Why ransomware is more selective and financially damaging in Latin America | #malware | #ransomware

Ransomware attacks are forecast to become increasingly selective and damaging in post-pandemic Latin America, with criminals primarily selecting companies with proven financial payment capability and/or active cyber insurance policies.

Such refinement of data hijacking attacks is one of the main security trends for 2022 in the region according to Fábio Assolini, senior security analyst at Kaspersky.

“From 2017 onwards, attacks were widespread, with not much cherry-picking from criminals. Today they are more selective, and noisy. And they evolved, adopting different attack techniques, such as APT [advanced persistent threat]. They raised the bar, they’re choosing the victims,” Assolini told BNamericas.

According to the analyst, if on one hand the pandemic forced rapid digitization, with a geographically distributed workforce, it also opened up many areas of vulnerability and sensitive entry points for attacks.

One of these entry points is the remote access protocol used by employees to connect to the company server.

Brazil, Mexico and Peru are, according to Assolini, the three main hotbeds of cybercriminals in Latin America, from where attacks are generated both targeting companies and individuals domestically as well as other countries in the region.

Although with diversified activity, each of these countries, according to the analyst, are more “specialized” in a particular modality of cybercriminal activity, from ransomware to PC malware to DDOs.

In any case, he says cybercriminals in Latin America are more immediate than those in other regions, primarily seeking quick financial gains from their attacks.

The depreciation of local currencies against the dollar should even accelerate the sale on international platforms of stolen data that make sense to external buyers, he said.


Assolini claims it is difficult to estimate how much industries have lost with attacks, especially when it comes to ransomware. The reason is that ransom payments are not made public.

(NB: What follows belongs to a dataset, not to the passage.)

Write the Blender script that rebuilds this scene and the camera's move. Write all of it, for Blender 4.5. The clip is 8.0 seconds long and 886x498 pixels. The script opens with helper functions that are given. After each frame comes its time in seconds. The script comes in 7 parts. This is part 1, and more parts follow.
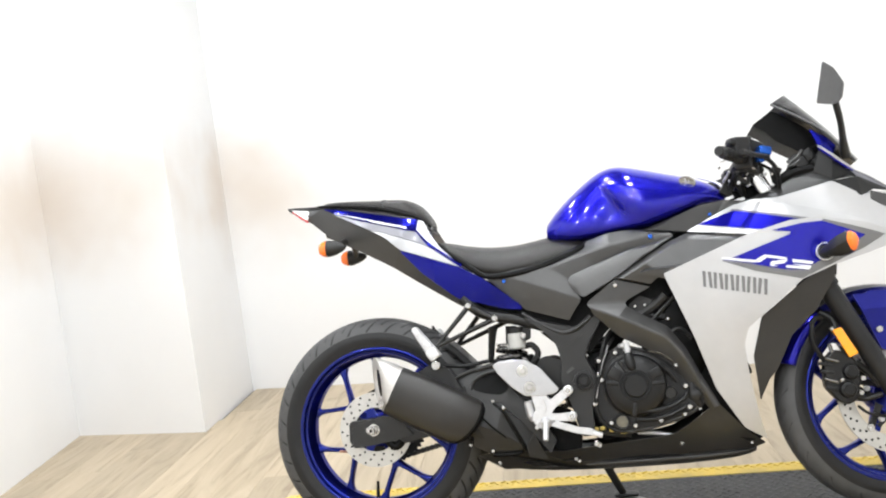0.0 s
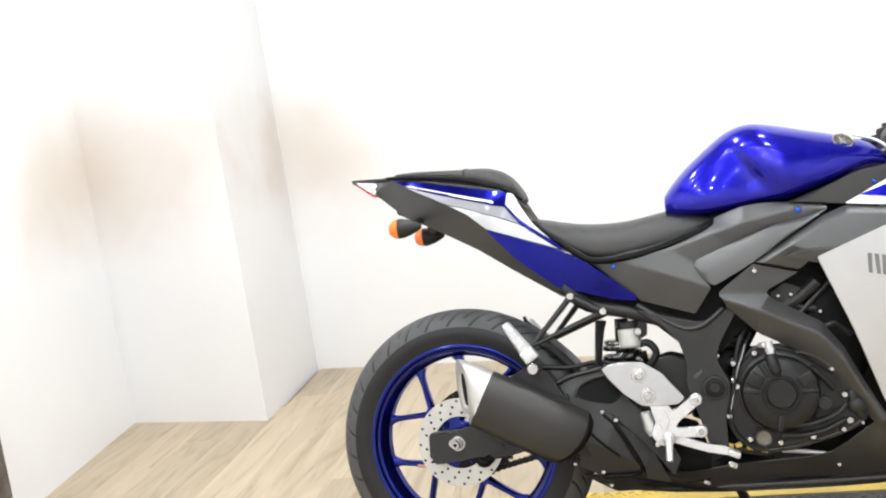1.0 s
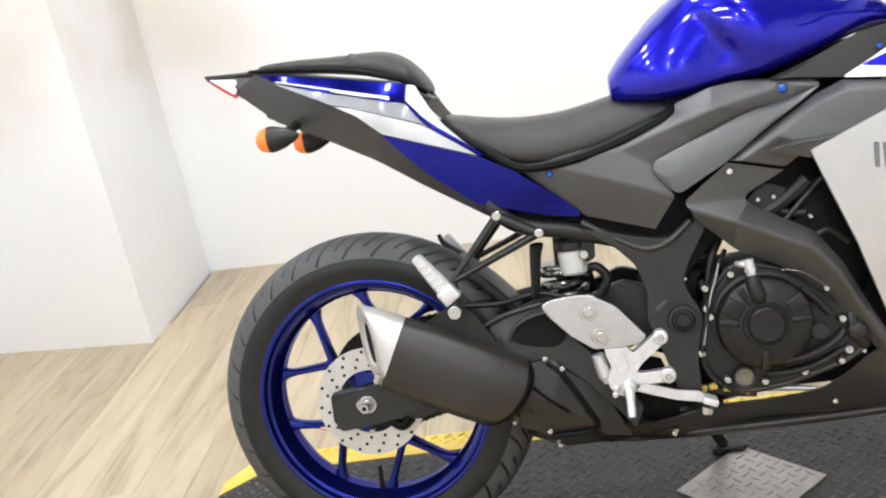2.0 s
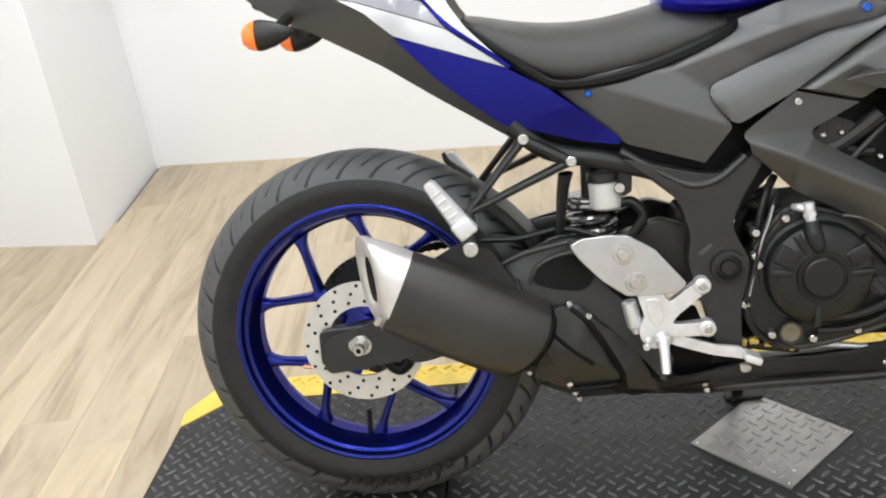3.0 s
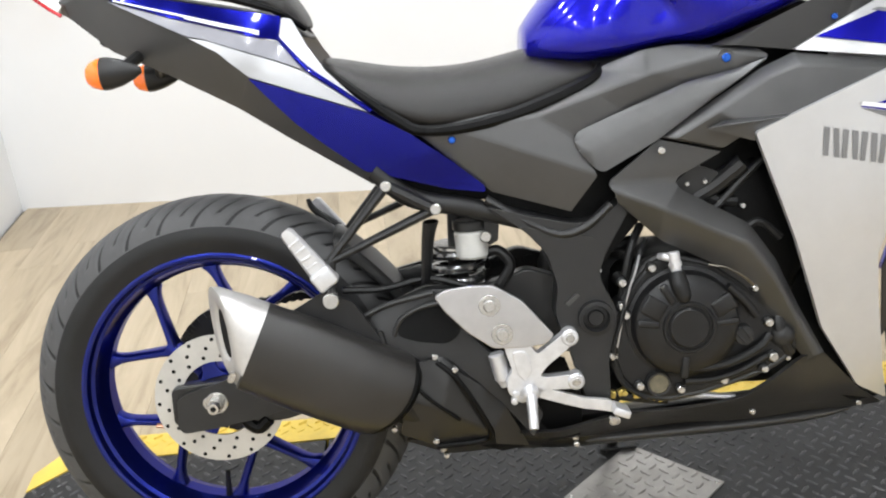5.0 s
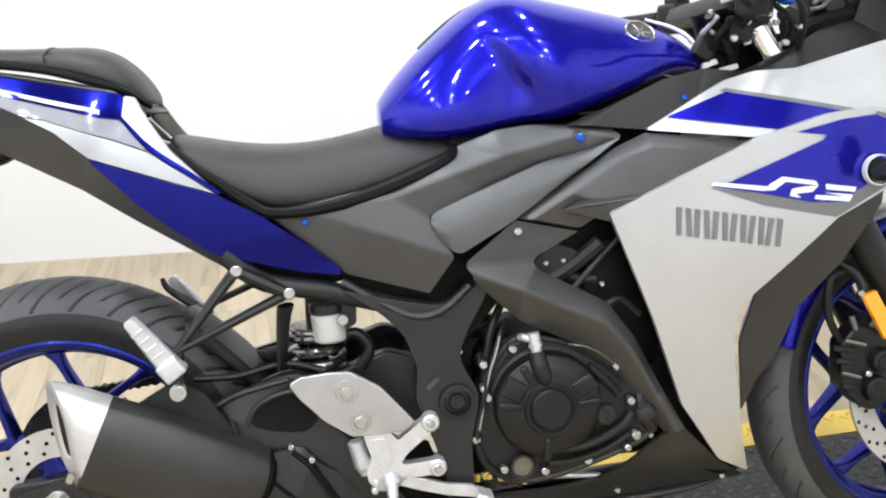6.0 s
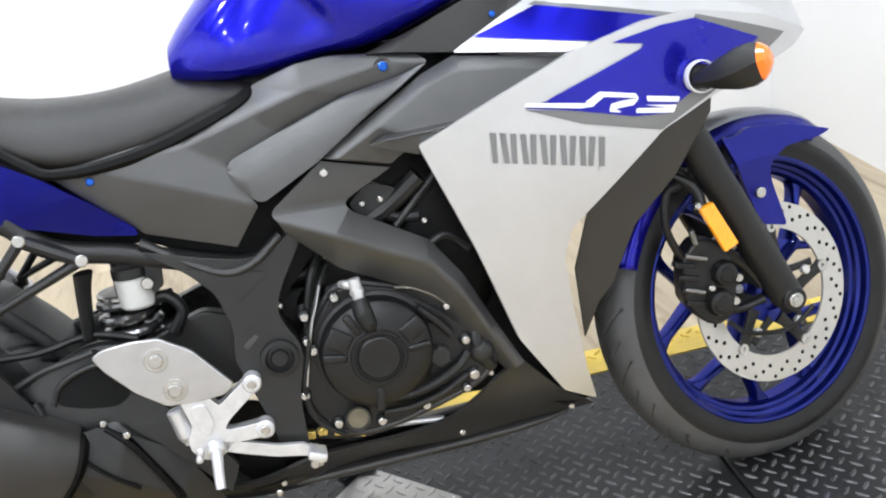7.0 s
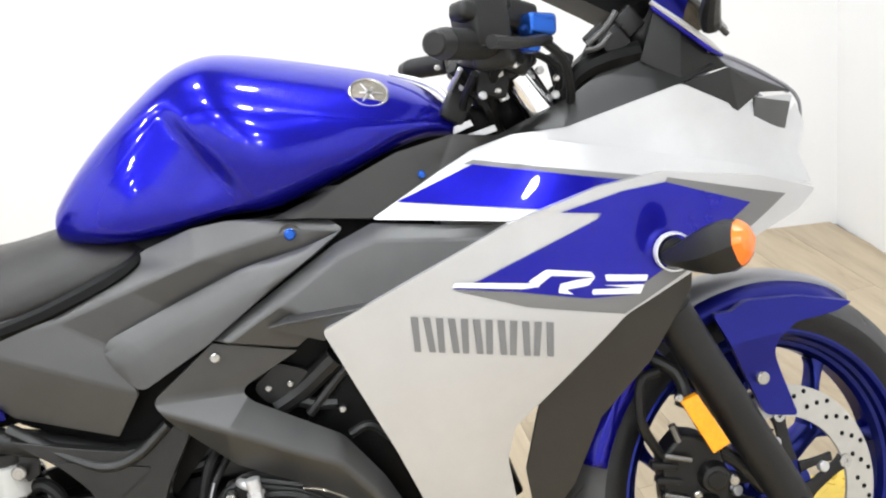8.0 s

The analyst claims that the “large majority” of companies that have their operations paralyzed or their data hijacked end up paying criminals.

While the payment is understandable, given the urgency to resume critical operations such as payment systems and bank loans, for example, Assolini says payment is not recommended for two reasons.

“Firstly, because in the case of data sequestration, there is no guarantee that even after payment the cybercriminal will not make use of the information, selling it on the deep web, for example.”

“Secondly, because this payment is often not accompanied by corrective measures, such as verification of vulnerabilities by companies.”


Other points of concern for next year, in Kaspersky’s view, are the increased digitization of banking.

One example cited by the analyst is open banking, the combined and shared database of customers’ data to foster competition among different players in the financial ecosystems, lowering prices for end-customers.

According to Assolini, despite the assured reliability of the central bank-managed system, some of the applications programming interfaces (APIs) of companies that will connect to the open banking platform in Brazil cannot be considered totally secure.

Kaspersky also views as critical 2022 trends the consolidation and development of advanced banking trojans and remote access trojans (RATs) for Android; the exploitation of PoS (points of sale) market vulnerabilities; and more scams with crypto coins.

Others are the growth in certain state-sponsored activities, with targeted attacks, primarily from abroad, to obtain information for third parties and countries allied to the attackers, as well as for countries that are rivals to Latin America.